While the image of Spanish captain Olga Carmona holding the 2023 FIFA Women’s World Cup trophy still lingers, there is much talk of legacy. Everyone involved with women’s football is eager to build on the tournament’s record-breaking viewing figures to effect real change in women’s sport.
Though England’s team (known as the Lionesses) lost in the final of the 2023 tournament, they created a powerful legacy just months before. After winning the UEFA Women’s Euro Championship – the first major tournament win for any England football team (male or female) since 1966 – the squad fought for an even more impactful result: a commitment from the British Government to provide minimum levels of physical education (PE) for schoolgirls, along with equal access to all school sport, including football.
Just three days after England’s win, the Euros squad wrote an open letter to Liz Truss and Rishi Sunak (the two Conservative MPs then competing to be elected as British Prime Minister). The Lionesses’ Euros win no doubt played a role in influencing Truss and Sunak, but driving change – like winning a major football tournament – requires a range of tactics. In their one-page letter the squad employed six different persuasive strategies to fight for something few of them had experienced as children: the simple right to play a game they loved.
- Setting out a clear ask.
After an introductory paragraph that positioned their Euros win as "only the beginning”, the letter set out their overall aim: "We want every young girl in the nation to be able to play football at school”.
- Including evidence of a problem / need for change.
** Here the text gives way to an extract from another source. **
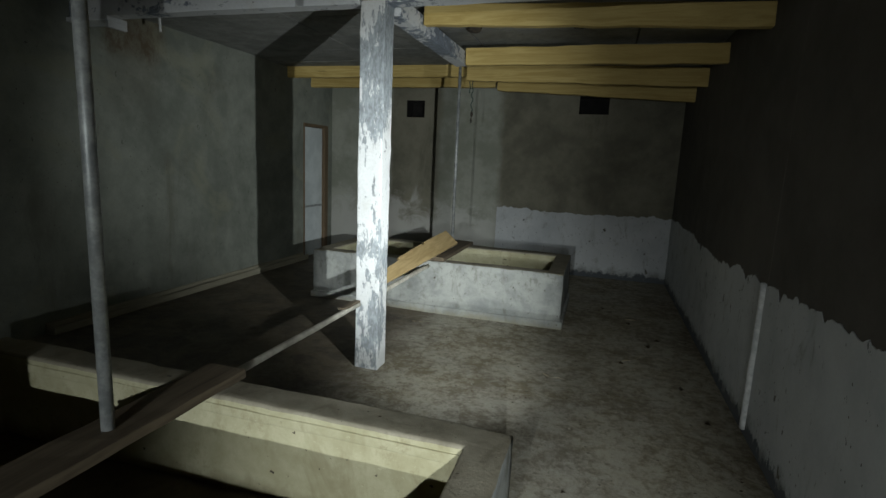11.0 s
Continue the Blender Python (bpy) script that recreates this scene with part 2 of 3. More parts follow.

The letter included a statistic to highlight the current lack of football provision: "Only 63% of girls can play football in PE lessons”. As the squad pointed out, this means that girls who feel inspired by their own performance can end up, "going to school and not being able to play”.
- Telling a personal story.
"We were often stopped from playing,” the letter says, before explaining that squad members were forced to create their own teams, travelling far and wide in order to play football wherever they could.
- Focusing on solutions.
The letter acknowledges the success of the national team, and the growth of women’s football in general, while stating that there’s, "still a long way to go”. In order to deliver equal access to football, the squad highlight the value and importance of investing in and supporting female PE teachers.
- Sharing a vision.
In a powerful penultimate paragraph, the letter focuses on what could be: "this generation of girls deserve more. They deserve to play football at lunchtime, they deserve to play football in PE lessons and they deserve to believe they can one day play for England.” This paints a picture of the impact change could deliver.
- An invitation to be part of something.
The letter ends by offering Truss or Sunak, "an opportunity to make a difference”, pointing out that if they invest in girls’ football they’ll "impact millions of young girls’ lives”.
Like the myriad potential goal-scorers on England’s team, each of these persuasive strategies is able to hit the target. Some will have more impact on decision-makers who focus on numbers and evidence. Some will have more impact on people who care about the process of delivering change. Others, still, will impact anyone who makes decisions based on what they feel in their heart.
The Lionesses’ multi-pronged game plan ultimately hit the spot. On International Women’s Day this year, the British Government announced a multi-year funding package designed to enable schools to make long-term plans for PE and school sport, including girls’ football. So, while the Lionesses regularly inspire young girls that they might one day play for England, they also provide food for thought for anyone trying to win support for change.